Der Wochenabschnitt Re’eh wiederholt G’ttes Koscherliste von Säugetieren, Fischen und Vögeln, die Juden essen dürfen. In der Kategorie Vögel zählt die Tora 24 Vogelarten auf, die nicht koscher sind. Eine davon hat drei Namen, unter anderem »Re’eh«.
Was für ein Vogel ist dieser Re’eh? Im Talmud steht, dass er außergewöhnlich gut sehen kann: Er sei in der Lage, von Babylon aus einen Kadaver im Land Israel zu erkennen. Das ist beeindruckend, denn die Entfernung beträgt rund 800 Kilometer!
Der Grund dafür, dass einige Tiere nicht koscher sind, liegt darin, dass ihre negativen Eigenschaften einen schlechten Einfluss auf den Menschen haben können – nach dem Motto: »Du bist, was du isst«.
Doch warum ist der Vogel Re’eh nicht koscher?
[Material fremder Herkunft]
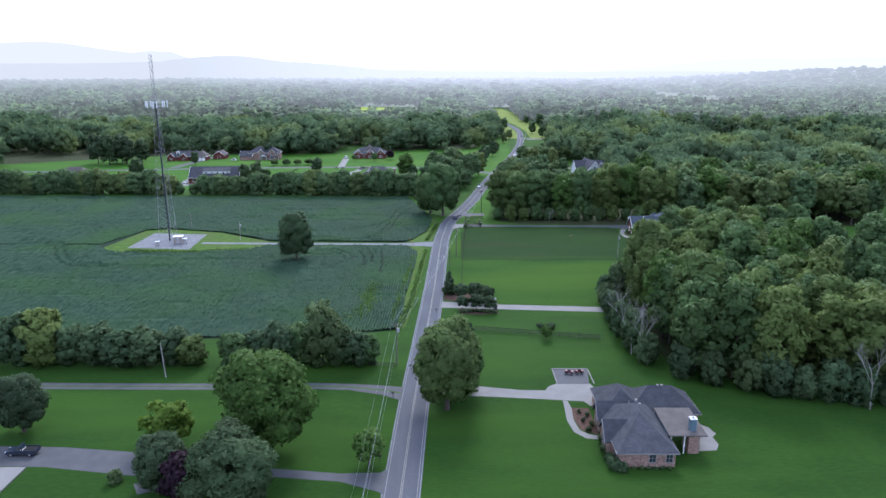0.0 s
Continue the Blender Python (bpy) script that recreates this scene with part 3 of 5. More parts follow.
def inside(x, y, poly):
    hit, j = False, len(poly) - 1
    for i in range(len(poly)):
        (xa, ya), (xb, yb) = poly[i], poly[j]
        if (ya > y) != (yb > y) and x < (xb - xa) * (y - ya) / (yb - ya) + xa:
            hit = not hit
        j = i
    return hit


def scatter(poly, gap, seed, jitter=0.32):
    """Staggered spots with irregular spacing inside an outline."""
    rng = random.Random(seed)
    xs, ys = [p[0] for p in poly], [p[1] for p in poly]
    out, row, y = [], 0, min(ys)
    while y < max(ys):
        x = min(xs) + (row % 2) * gap / 2
        while x < max(xs):
            px, py = x + rng.uniform(-jitter, jitter) * gap, y + rng.uniform(-jitter, jitter) * gap
            if inside(px, py, poly):
                out.append((px, py))
            x += gap
        y += gap * 0.87
        row += 1
    return out


def plant(poly, gap, seed, kind, low, high, group, label=""):
    rng = random.Random(seed + 1)
    for x, y in scatter(poly, gap, seed):
        pick = WOOD if kind is MID and y < 336 and x < 112 else kind
        pick.put(x, y, rng.uniform(low, high) * (0.92 if pick is not kind else 1), rng.uniform(0.9, 1.12), group=group, label=label, material=LEAF_BRIGHT if rng.random() < 0.13 else None)


# single trees
HERO.put(-0.2, 133.5, 0.98, 1.03, 40, "broad dark green oak overhanging the country road")
HERO.put(2.2, 141, 0.72, 1.0, 10, "rounded green tree beside the road and driveway")
HERO.put(-56, 247.5, 0.86, 1.08, 70, "lone dark oval tree standing in the bean field", material=LEAF_DARK)
HERO.put(-1.9, 326, 1.22, 1.08, 200, "very large dark tree leaning over the road")
HERO.put(-8, 331, 1.0, 1.02, 130, "large dark tree at the corner of the field")
HERO.put(-33.5, 117, 1.12, 0.92, 15, "large bright green maple on the lawn", material=LEAF_BRIGHT)
HERO.put(-34.5, 99.5, 0.95, 0.78, 95, "grey-green willow beside the driveway", material=LEAF_GREY)
HERO.put(-48.5, 106, 0.62, 0.8, 95, "pale feathery grey-green tree near the drive", material=LEAF_GREY)
SMALL.put(-43.2, 101, 1.75, 1.1, 20, "dark purple-leaved plum tree", material=LEAF_PURPLE)
SMALL.put(-52.5, 119, 2.2, 0.8, 50, "golden-green spreading ornamental tree on the lawn", material=LEAF_YELLOW)
HERO.put(-83, 124, 0.62, 1.0, 50, "rounded dull green tree on the lawn", material=LEAF_GREY)
SMALL.put(-14.3, 113.2, 1.4, 1.0, 80, "small bright green tree under the power lines", material=LEAF_BRIGHT)
SHRUB.put(-57.5, 107.5, 1.3, 1.0, 0, "rounded clipped shrub beside a white wall")

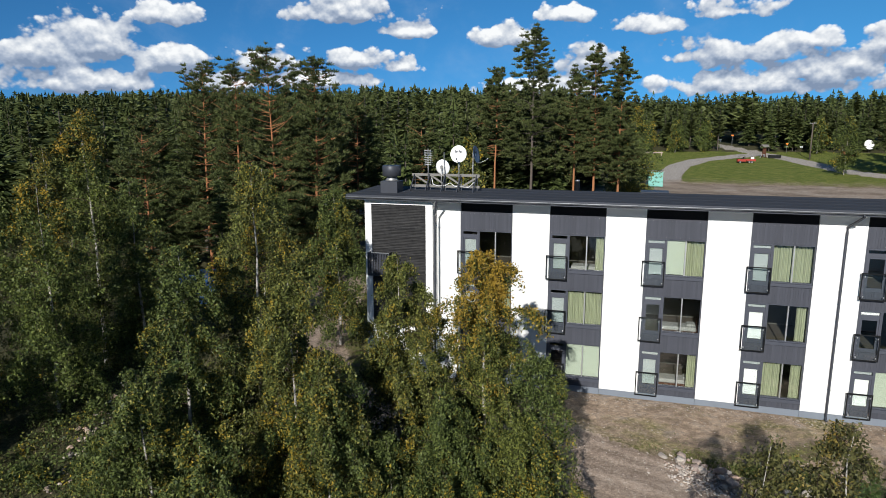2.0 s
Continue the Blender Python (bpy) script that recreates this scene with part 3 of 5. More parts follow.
# for each bay, from the ground up: door, transom, left pane, right pane (W white blind, G grey blind, B pale blind, C curtain, c half a curtain, D bare)
ROOMS = [
    ("DDDD", "GGcC", "GDDD"), ("DDBB", "GDCC", "GDDc"), ("GGDc", "DGDD", "GGBC"), ("WGCc", "WGDc", "GGCC"), ("WGBC", "DWcC", "DDDC"),
    ("GGcC", "GWDB", "WWDB"), ("WWCW", "WGCC", "GWcB"), ("DWCC", "WDDc", "WWDC"), ("GGBC", "DGBB", "GGDD"), ("WWCC", "GGCC", "WWDC"),
]
for k, right in enumerate(RIGHT):
    left = right - BAY
    for me in PANELS:
        tagged(child("board_panel", me, house, left + 0.003), kind="stuff")
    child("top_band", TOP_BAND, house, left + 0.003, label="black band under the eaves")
    tagged(child("screw_row", SCREWS, house, left + 0.003), kind="stuff")
    part("jamb", box(bmesh.new(), left + 0.002, left + 0.073, 0.06, 0.28, 0.345, 8.57), "frame", house)
    for f in range(3):
        z = STOREY * f
        left = right - BAY + 0.07
        w = child("window", WIN[0], house, left, z)
        child("mullion", WIN[1], w, label="pale aluminium mullion")
        child("sill", WIN[2], w)
        for p in WIN[3]:
            child("pane", p, w, shadow=False)
        d = child("balcony_door", DOOR[0], house, left, z)
        leaf_ob = child("door_leaf", DOOR[1], d)
        child("door_glass", DOOR[2], d, shadow=False)
        child("transom_glass", DOOR[3], d, shadow=False)
        child("door_handle", DOOR[4], d, label="small aluminium handle")
        r = child("balcony_railing", RAIL[0], house, left, z)
        child("glass_pane", RAIL[1], r, shadow=False)
        for cx, cz in RAIL[3]:
            child("clip", RAIL[2], r, cx, cz)
        dk, tk, lk, rk = ROOMS[k][f]
        for kind_, idx in ((dk, 0), (tk, 1)):
            if kind_ in DOOR_BLIND:
                tagged(child("door_blind", DOOR_BLIND[kind_][idx], None, left, z), "closed white blind in a balcony door" if kind_ == "W" else "closed grey blind in a balcony door", "blind", "door blinds")
        for side, kind_ in ((0, lk), (1, rk)):
            off = side * 0.905
            if kind_ in "BW":
                tagged(child("roller_blind", BLIND_ME[kind_], None, left + off, z), "lowered pale green roller blind in a window" if kind_ == "B" else "lowered white roller blind in a window", "blind", "roller blinds")
            elif kind_ == "C":
                tagged(child("curtain", CURTAIN_FULL[(k + f + side) % 3], None, left + 0.97 + off, z), "drawn pale green pleated curtain in a window", "curtain", "window curtains")
            elif kind_ == "c":
                tagged(child("curtain", CURTAIN_HALF[(k + f) % 3], None, left + (1.42 if side == 0 else 2.3), z), "pale green pleated curtain gathered to one side", "curtain", "window curtains")


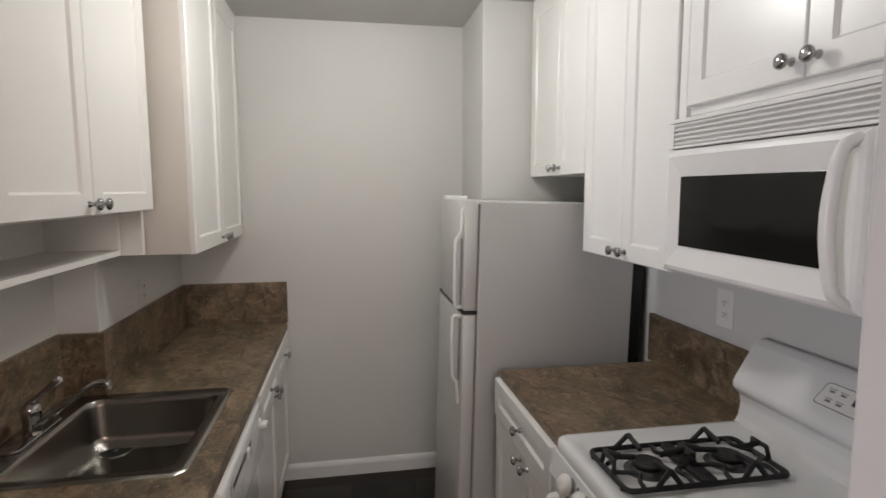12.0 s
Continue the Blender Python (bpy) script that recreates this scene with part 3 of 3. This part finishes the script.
# ---- gas range ----
def gas_range():
    y0, y1, ym = 0.138, 0.900, 0.519
    r = thing("gas_range", (1.9, ym, 0), "white freestanding gas range with black grates", "range")
    part("body", boxes((1.615, 2.222, y0 + 0.004, y1 - 0.004, -0.01, 0.835), bevel=0.003), ENAMEL, r)
    for fx in (1.66, 2.18):
        for fy in (y0 + 0.05, y1 - 0.05):
            smooth(part("levelling_foot", lathe([(0, -0.084), (0.018, -0.084), (0.018, -0.074), (0.01, -0.072), (0.01, 0.031), (0, 0.031)], Matrix.Translation((fx, fy, 0)), 14), DARK, r))
    # cooktop pan: raised rim around a shallow well
    bm = bmesh.new()
    tz = 0.868
    lv = [(1.585, 2.150, y0, y1, 0.828, 0.020), (1.582, 2.150, y0 - 0.001, y1 + 0.001, 0.845, 0.022), (1.584, 2.150, y0, y1, tz - 0.006, 0.024), (1.592, 2.150, y0 + 0.007, y1 - 0.007, tz, 0.024), (1.610, 2.140, y0 + 0.022, y1 - 0.022, tz + 0.0005, 0.024), (1.625, 2.128, y0 + 0.036, y1 - 0.036, tz - 0.006, 0.03)]
    rings = [ring(bm, *a) for a in lv]
    for a, b in zip(rings, rings[1:]):
        for k in range(len(a)):
            bm.faces.new((a[k], a[(k + 1) % len(a)], b[(k + 1) % len(a)], b[k]))
    bm.faces.new(rings[-1])
    bm.faces.new(rings[0])
    smooth(part("cooktop", bm, ENAMEL, r, "white enamel cooktop"), 50)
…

Gut sehen zu können, ist doch eine geschätzte Eigenschaft. Sollte dieser Vogel dann nicht koscher sein?
Raubvogel Der Talmud beschreibt nicht nur die gute Sehkraft des Raubvogels, er erklärt uns auch, warum er nicht koscher ist: »Dieser Vogel steht in Babylon und sieht einen Kadaver im Lande Israel.« Wenn man auf das Land Israel schaut, kann man vieles sehen, einschließlich vieler positiver und liebenswürdiger Dinge.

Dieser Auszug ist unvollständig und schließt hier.